Sunspot AR3140 was recently seen exploding its “bombs, and the European Space Agency’s (ESA) Solar Orbiter probe spotted a cylinder of gases snaking through the sun’s magnetic field in September.
Ellerman bombs occur in areas of the sun’s surface with strong magnetic fields. Named after physicist Ferdinand Ellerman, who studied them in the 1900s, the bombs are magnetic explosions caused by opposite polarities colliding. While the explosions are one-millionth as powerful as normal solar flares, they are still immensely energetic, releasing as much energy as 100,000 World War II atomic bombs, according to SpaceWeather.com.
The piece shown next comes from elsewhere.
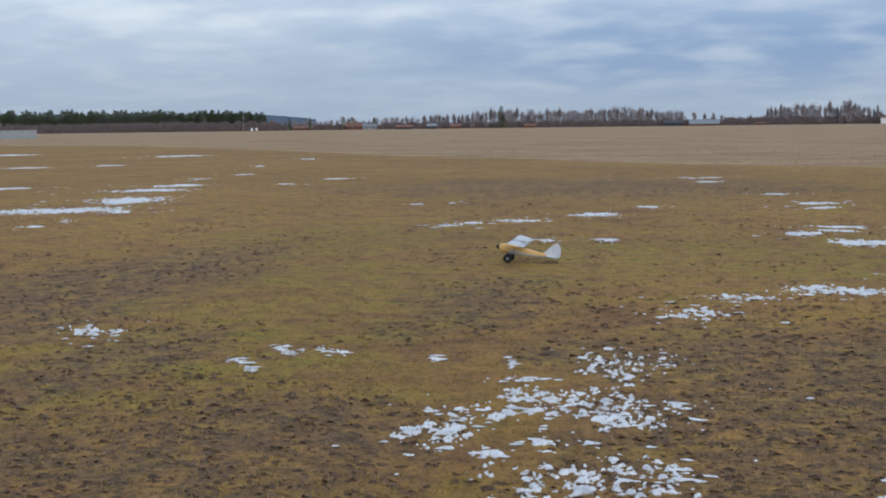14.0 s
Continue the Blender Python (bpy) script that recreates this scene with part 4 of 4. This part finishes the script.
tree_row(FAR_BARE, 0.21, 2.49, 0.5, ((-0.2, 2.9), (6.53, 5.71)), 15.69, 1.0, 6, 21.79)
tree_row(FAR_BARE, 4.15, 9.12, 0.20, ((3.94, 6.01, 8.08, 9.12), (8.1, 9.35, 9.88, 7.94)), 10.57, 0.9, 8, 22.01)
tree_row(FAR_BARE, 9.12, 24.58, 0.42, ((9.12, 13.24, 16.33, 20.46, 24.58), (6.18, 5.47, 5.47, 7.24, 5.76)), 19.41, 1.2, 9, 22.06)
tree_row(FAR_BARE, 24.58, 38.08, 0.55, ((24.58, 28.7, 38.08), (5.41, 5.18, 5.53)), 20.95, 1.3, 10, 21.83)
tree_row(SPRUCES, 9.12, 13.66, 0.6, ((9.12, 14.27), (6.18, 5.29)), 17.65, 1.5, 11, 22.06, label="small dark conifer beside the far buildings")
tree_row(PINES + SPRUCES, 38.08, 42.58, 0.12, ((37.87, 38.83, 40.76, 42.26, 42.79), (7.55, 10.04, 11.8, 7.84, 5.79)), 13.42, 1.9, 12, 16.77, "pine wood on the skyline", "small dark conifer in the far wood")
tree_row(FAR_BARE, 42.58, 44.5, 0.4, ((42.37, 44.5), (3.19, 2.04)), 12.18, 1.2, 13, 15.22)
tree_row(ALDERS, 44.4, 52.15, 0.13, ((44.29, 44.91, 47.56, 52.15), (3.7, 5.48, 5, 4.59)), 3.28, 2.0, 14, 12.29, "trees of the wood")
plant(SPRUCES[1], -8.44, edge_range(-8.44) + 2.25, 11.26, 2.2, 30, "trees on the skyline", "lone dark spruce above bare trees on the skyline")
plant(SPRUCES[0], 15.36, edge_range(15.36) + 1.75, 7.24, 1.9, 80, "trees on the skyline", "lone dark spruce beside the white halls")
plant(SPRUCES[2], -17.72, edge_range(-17.72) + 1.75, 6.7, 1.6, 10, "trees on the skyline")
plant(SPRUCES[0], -18.7, edge_range(-18.7) + 1.75, 6.86, 1.6, 60, "trees on the skyline")
plant(PINES[0], -16.16, edge_range(-16.16) + 2.25, 7.54, 1.9, 20, "trees on the skyline", "green pine behind the red-roofed house")
plant(PINES[1], -15.67, edge_range(-15.67) + 3, 6.87, 1.9, 90, "trees on the skyline", "green pine behind the red-roofed house")
plant(PINES[0], -14.63, edge_range(-14.63) + 3, 6.72, 1.6, 130, "trees on the skyline", "green pine behind the red-roofed house")
plant(BROAD[0], -34.65, YARD - 3.56, 12.0, 1.05, 20)
plant(BROAD[1], -35.53, YARD - 1.42, 13.4, 1.1, 60)
plant(BROAD[0], -34.08, YARD + 1.42, 8.7, 1.15, 250)
plant(BROAD[1], -37.18, YARD - 3.2, 12.8, 1.1, 160)

M_PLASTER = simple("white plaster", (0.72, 0.73, 0.74), (0.83, 0.84, 0.85), 2.0, 0.8)
M_CREAM = simple("cream board", (0.46, 0.42, 0.31), (0.56, 0.52, 0.40), 3.0, 0.8)
M_REDWALL = simple("red brown boards", (0.14, 0.055, 0.038), (0.22, 0.095, 0.065), 4.0, 0.85)
M_REDROOF = simple("orange roof tiles", (0.13, 0.062, 0.046), (0.20, 0.10, 0.072), 5.0, 0.8)
M_GREYROOF = simple("grey sheet roof", (0.15, 0.175, 0.205), (0.24, 0.27, 0.305), 3.0, 0.8)
M_DARKWALL = simple("dark hangar cladding", (0.018, 0.022, 0.030), (0.045, 0.05, 0.06), 4.0, 0.6)
M_BLUEWALL = simple("pale blue hangar cladding", (0.22, 0.34, 0.46), (0.32, 0.44, 0.56), 3.0, 0.6)
M_GREENWALL = simple("green hangar cladding", (0.035, 0.085, 0.075), (0.06, 0.13, 0.11), 3.0, 0.6)
M_GLASS = simple("dark window glass", (0.05, 0.06, 0.07), (0.10, 0.115, 0.13), 2.0, 0.12)
# blue base colour stands in for the haze before the far hills
M_HAZEHILL = simple("wooded hill in painted haze", (0.075, 0.115, 0.175), (0.105, 0.15, 0.215), 0.02, 1.0, bump=0)
M_WIRE = simple("green grey wire", (0.075, 0.085, 0.080), (0.14, 0.15, 0.14), 3.0, 0.6)


def house(name, heading, wide, high, deep, pitch, walls, roofs, windows, label, category="house", out=1.0, door=False, doors=0):
    """A house or hall seen across the field, its long side to the field."""
    x, y = spot(heading, (YARD if heading < -30 else edge_range(heading)) + out)
    root = tagged(new(name), label, category, "buildings across the field")
    root.matrix_basis = Matrix.Translation((x, y, height(x, y) - 0.03)) @ Euler((0, 0, radians(-heading))).to_matrix().to_4x4()
    eaves = high * (1 - pitch)
    bm = bmesh.new()
    box(bm, wide, deep, eaves, 0, deep / 2, eaves / 2, 0.03)
    part("wall", bm, walls, root)
    bm = bmesh.new()
    o = 0.35
    p = [(-wide / 2 - o, -o, eaves), (wide / 2 + o, -o, eaves), (wide / 2 + o, deep + o, eaves), (-wide / 2 - o, deep + o, eaves), (-wide / 2 - o, deep / 2, high), (wide / 2 + o, deep / 2, high)]
    vs = [bm.verts.new(q) for q in p] + [bm.verts.new((q[0], q[1], q[2] + 0.2)) for q in p]
    for f in ((0, 1, 5, 4), (2, 3, 4, 5)):
        bm.faces.new([vs[i + 6] for i in f])
        bm.faces.new([vs[i] for i in f[::-1]])
    for a, b in ((0, 1), (1, 5), (5, 2), (2, 3), (3, 4), (4, 0)):
        bm.faces.new((vs[a], vs[b], vs[b + 6], vs[a + 6]))
    bm.faces.new((vs[0], vs[4], vs[3]))
    bm.faces.new((vs[1], vs[2], vs[5]))
    bmesh.ops.recalc_face_normals(bm, faces=bm.faces)
    part("roof", bm, roofs, root)
    for i in range(windows):
        bm = bmesh.new()
        w = min(0.55 * wide / max(windows, 1), 1.8)
        box(bm, w, 0.10, eaves * 0.30, (i + 0.5) / windows * wide - wide / 2, -0.02, eaves * 0.56, 0.01)
        part("window", bm, M_GLASS, root)
    if category == "shed" and wide > 2:
        bm = bmesh.new()
        box(bm, wide * 0.36, 0.08, 0.42, 0.2, -0.02, eaves * 0.84, 0.01)
        part("opening", bm, M_GLASS, root, "long dark opening under the eaves")
    for i in range(doors):
        bm = bmesh.new()
        box(bm, wide / doors * 0.8, 0.12, eaves * 0.82, (i + 0.5) / doors * wide - wide / 2, -0.03, eaves * 0.42, 0.02)
        part("hangar_door", bm, M_GREYROOF, root, "grey sliding hangar door")
    return root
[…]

“These events are due to a combination of intense magnetic activity and pressure within the outer parts of the sun,” Christopher Conselice, an astronomy professor at the University of Manchester, told Newsweek.
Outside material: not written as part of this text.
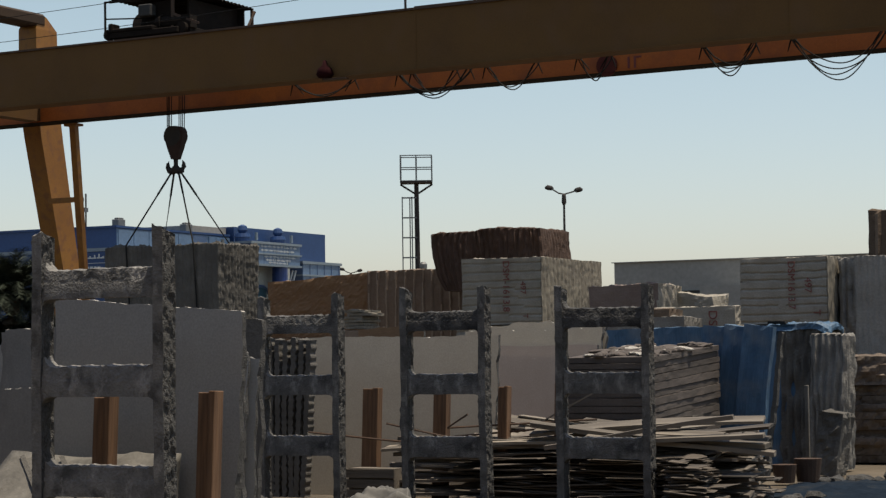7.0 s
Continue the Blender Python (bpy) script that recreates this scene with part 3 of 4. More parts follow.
# ---- slabs leaning behind the frames ----
def slab(label, x0, x1, y, h, thick, material, lean=6.0, seed=1.0, edge=EDGESTONE, group="leaning slabs", skew=0.0, top_noise=0.015, slope=0.0):
    """A sawn slab standing on its long edge and leaning back; its rim is broken."""
    w = x1 - x0
    nx, nz = max(6, int(w / 0.03)), 24
    bm = bmesh.new()
    front, back = [], []
    for i in range(nx + 1):
        u = i / nx
        colf, colb = [], []
        for j in range(nz + 1):
            q = j / nz
            up = h + slope * (u - 0.5) + top_noise * (n3((u * w, 0.37, 0.61), 7.3, seed + 0.3) * 1.8 + n3((u * w, 0.41, 0.23), 19.7, seed + 0.3)) + 0.04 * n3((u * w, 0.3, 0.7), 1.23, seed + 0.3)
            rag = (0.03 * n3((0.3, q * h, 0.6), 4.7, seed) + 0.02 * n3((0.3, q * h, 0.2), 17, seed)) if i in (0, nx) else 0
            xx = -w / 2 + u * w + rag + skew * (1 - q) * (u - 0.0)
            colf.append(bm.verts.new((xx, -thick / 2, q * up)))
            colb.append(bm.verts.new((xx + 0.01 * n3((u * w, q, seed), 15), thick / 2, q * up + (0.012 * n3((u * w, 3, seed), 18) if j == nz else 0))))
        front.append(colf)
        back.append(colb)

    def quad(a, b, c, d, k):
        bm.faces.new((a, b, c, d)).material_index = k
    for i in range(nx):
        for j in range(nz):
            quad(front[i][j], front[i + 1][j], front[i + 1][j + 1], front[i][j + 1], 0)
            quad(back[i][j], back[i][j + 1], back[i + 1][j + 1], back[i + 1][j], 0)
        quad(front[i][nz], front[i + 1][nz], back[i + 1][nz], back[i][nz], 1)
        quad(front[i][0], back[i][0], back[i + 1][0], front[i + 1][0], 0)
    for j in range(nz):
        quad(front[0][j], front[0][j + 1], back[0][j + 1], back[0][j], 2)
        quad(front[nx][j], back[nx][j], back[nx][j + 1], front[nx][j + 1], 2)
    return single("stone_slab", bm, [material, edge, ROUGHCON], label, "stone slab", pose((x0 + x1) / 2, y, 0.0, -lean), group)


slab("large grey sawn stone slab leaning behind a concrete frame", -9.45, -7.84, 12.0, 1.955, 0.05, GREYSLAB, 3.0, 1.0, skew=-0.06, slope=-0.11, top_noise=0.008)
slab("dark grey rough-topped slab behind a large grey one", -9.6, -8.97, 14.0, 1.89, 0.06, HOISTED, 3.0, 4.0, edge=GREYBLOCK)
for k in range(3):
    slab("grey sawn stone slab packed behind another slab", -9.4, -7.95 - 0.03 * k, 12.1 + 0.08 * k, 1.80 - 0.09 * k, 0.035, GREYSLAB, 3.0, 5.0 + k, edge=GREYBLOCK)
for k in range(2):
    slab("narrow grey slab offcut standing on end", -8.90 + 0.05 * k, -8.80 + 0.05 * k, 13.5 + 0.07 * k, 1.62 - 0.05 * k, 0.03, GREYSLAB, 4.0, 8.0 + k, edge=GREYBLOCK, group="slab offcuts")
for k, (a, b, h, y) in enumerate(((-13.22, -12.45, 1.905, 16.0), (-13.36, -13.0, 1.87, 16.12), (-15.9, -13.55, 1.75, 16.5))):
    slab("grey stone slab with broken top edge leaning on a stack", a, b, y, h, 0.05, DARKSLAB if k < 2 else GREYSLAB, 4.0, 12.0 + k, top_noise=0.012 if k < 2 else 0.003)
bm = rough_block(0.10, 0.10, 1.9, 0.03, front="s", right="s", left="s", seed=17.0, wobble=0.006, grit=0.003, deep=0.012)
single("stone_slab", bm, HOISTED, "dark stone slab standing end-on beside the stack", "stone slab", pose(-13.74, 16.2, 0, -1, 4.5), "leaning slabs")
slab("low grey sawn slab standing before the stack", -12.93, -11.9, 15.4, 1.335, 0.06, DARKSLAB, 0.8, 19.0, top_noise=0.002)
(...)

“The Ellerman bombs have been known about for over a century, but their origin is still being debated. We observe these as bright features on the surface of the sun, but their ultimate cause is still unknown,” Conselice said.
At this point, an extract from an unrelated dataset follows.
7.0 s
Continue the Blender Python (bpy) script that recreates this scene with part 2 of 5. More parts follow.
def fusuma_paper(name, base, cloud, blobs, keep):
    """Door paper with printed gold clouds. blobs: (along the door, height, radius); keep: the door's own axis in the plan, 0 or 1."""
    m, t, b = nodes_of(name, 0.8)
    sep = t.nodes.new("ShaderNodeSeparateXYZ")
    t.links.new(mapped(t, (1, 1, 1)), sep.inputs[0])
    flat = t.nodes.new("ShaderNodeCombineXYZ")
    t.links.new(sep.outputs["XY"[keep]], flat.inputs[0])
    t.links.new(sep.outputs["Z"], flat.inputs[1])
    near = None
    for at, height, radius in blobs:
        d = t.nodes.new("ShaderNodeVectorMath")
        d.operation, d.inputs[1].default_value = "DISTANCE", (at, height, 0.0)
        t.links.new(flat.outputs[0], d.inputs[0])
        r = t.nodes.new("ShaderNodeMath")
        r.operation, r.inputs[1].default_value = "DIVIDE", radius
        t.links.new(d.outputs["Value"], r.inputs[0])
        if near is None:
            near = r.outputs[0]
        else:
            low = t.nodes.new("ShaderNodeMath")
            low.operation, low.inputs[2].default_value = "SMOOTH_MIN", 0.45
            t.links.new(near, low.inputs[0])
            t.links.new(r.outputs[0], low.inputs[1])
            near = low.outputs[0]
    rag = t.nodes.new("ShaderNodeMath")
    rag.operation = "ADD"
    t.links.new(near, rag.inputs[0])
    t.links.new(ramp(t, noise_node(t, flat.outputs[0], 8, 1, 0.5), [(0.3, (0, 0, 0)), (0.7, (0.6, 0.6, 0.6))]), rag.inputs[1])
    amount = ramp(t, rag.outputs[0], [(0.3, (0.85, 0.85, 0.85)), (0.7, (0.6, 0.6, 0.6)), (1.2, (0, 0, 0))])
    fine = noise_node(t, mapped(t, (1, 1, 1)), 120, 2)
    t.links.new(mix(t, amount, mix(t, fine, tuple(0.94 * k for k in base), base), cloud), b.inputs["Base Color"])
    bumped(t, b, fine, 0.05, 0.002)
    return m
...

Solar flares and coronal mass ejections (CMEs)—high-energy releases of electromagnetic radiation and solar plasma, respectively—are also associated with areas of higher activity on the sun, so Ellerman bombs can represent a warning bell for more intense solar events.
“They are connected to other solar activity and can indicate that more intense solar flares and CMEs will occur,” Conselice said. “The sun is a very active and ever-changing star, and we still don’t know how to explain all of the physics behind the activity we see.”
The solar snake that was spotted on September 5 by the Solar Orbiter is also an ejection of solar plasma, but it is suspended in a unique way by the sun’s magnetic field.
“You’re getting plasma flowing from one side to the other, but the magnetic field is really twisted. So you’re getting this change in direction because we’re looking down on a twisted structure,” David Long, an astronomer at the Mullard Space Science Laboratory at University College London, said in an ESA statement.
In the video, the extremely hot plasma—up to 1 million degrees Celsius—is snaking along a long filament of the sun’s magnetic field. The ESA has estimated that the snake was traveling at around 170 kilometers per second, or roughly 380,000 mph.
The area that the snake emerged from later erupted in a CME, sending huge amounts of solar plasma into space. This suggests that solar snakes may also be a precursor to larger and more significant solar activities.
These solar events come as the sun inches toward its solar maximum, when it experiences more solar flares and CMEs, increasing in activity as it does. The solar activity follows approximately 11-year cycles, during the middle of which the sun reaches the solar maximum, when this activity is a lot higher than during its minimum.
The last solar minimum occurred in 2019, so our sun is ahead of schedule, being more active than it normally is at this stage in the cycle.